Sunday 8 November 2020

The Doors by Johnson and Stone

Although jazz is my true love, musically speaking, there's some rock music that was my first love, when I was growing up. 

And among the bands I regarded so highly then — and still do now — are the Doors. 

Oliver Stone is also an admirer. They have "always been my dream band" he says. He first heard their music when he was serving as a soldier in Vietnam.

On his return to the USA, Stone wrote a script entitled Break which featured the songs of the Doors and which he wanted Jim Morrison, their lead singer, to star in.

In fact, after Morrison died in 1971 — dead in his bathtub in Paris, like Marat — a copy of Stone's script was found among his belongings in his apartment.

Years later, Morrison's manager gave the script to Oliver Stone when Stone was in the midst of making a movie about the Doors.

So what we have here is one of my favourite bands being immortalised in a biopic by one of my favourite film makers.

Is it a success? It is a complete success. But whether it's a trip you want to go on is another matter...

The Doors is a powerfully dark story dealing with inherently dark material. 

Although Stone would probably prefer the term Dionysian, with death and destruction as just a natural consequence, indeed a celebration, of the intensity of experience sought by the poet-voyager.

Jim Morrison certain was a poet-voyager. In the film he is superbly played by Val Kilmer. Kilmer looks great as Morrison, with a considerable resemblance to the real man. 

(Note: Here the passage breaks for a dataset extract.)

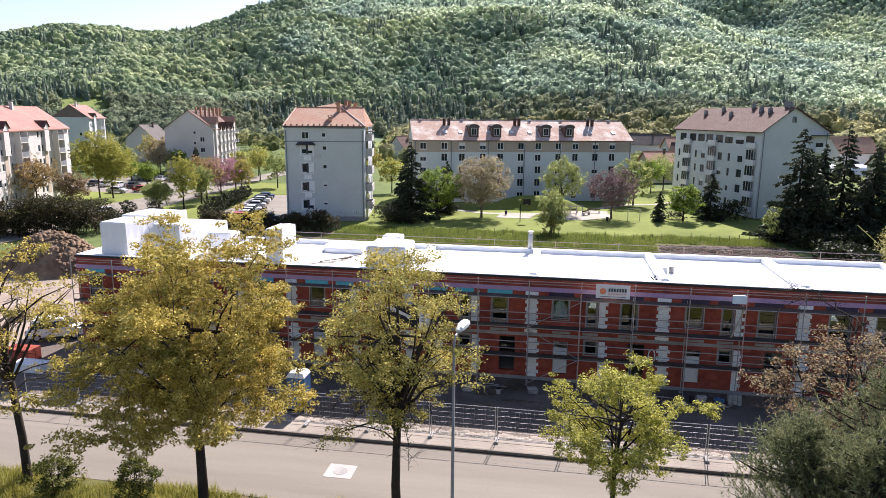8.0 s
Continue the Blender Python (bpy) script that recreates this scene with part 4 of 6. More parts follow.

And even when he doesn't look so much like Morrison he certainly looks like a rock god on the fast track to self destruction.

Kilmer can also sing, although he doesn't sound particularly like Morrison — except, oddly, in the scene where he's falling apart on his attempt to record 'Soft Parade'.

Stone says that as a performer Jim Morrison had an "Hitlerian ability... to make people go crazy... And the crowds became bigger and more demanding... And he had to feed them."

The movie Stone has created does full service to that relationship between Morrison and his audience, with superbly staged concerts, each with its own distinctive look and character.

"I like excess. I like grandiosity," says Stone "... huge, huge set pieces." Set pieces like the fantastic concert sequence shot at the Pulgas Water Temple in San Mateo, California.

"We had no problem finding extras who could strip and dance naked. Hundreds volunteered."

After Kilmer, the standout member of the cast is Meg Ryan, startlingly cast against type as Pamela Courson, Morrison's long term girlfriend.

Courson was a complex and elusive character. "The only thing everyone agreed on was that she was a redhead," says Ryan.

The film is beautifully shot by cinematographer Robert Richardson who does full justice to the hallucinatory nature of the material. "I hadn't tripped in some time," he said, "and when we scouted locations I took some mushrooms..."

The script is by Stone based on an early version by J. Randal Johnson. 

And the music is, of course, by the Doors.

If you're a fan of the Doors then you should definitely see this movie. 

If you're not, then I suggest you ignore the movie and instead go and listen to their album LA Woman.

It's their last record, and it's a masterpiece. 

As Stone says of Morrison, "He turned out one of his best albums right at the end...With tremendous decadence comes tremendous creativity."

(The quotes in this post are from the commentary track for The Doors DVD, from a terrific coffee table book on Stone, and from James Riordan's biography of Stone, which was particularly useful.)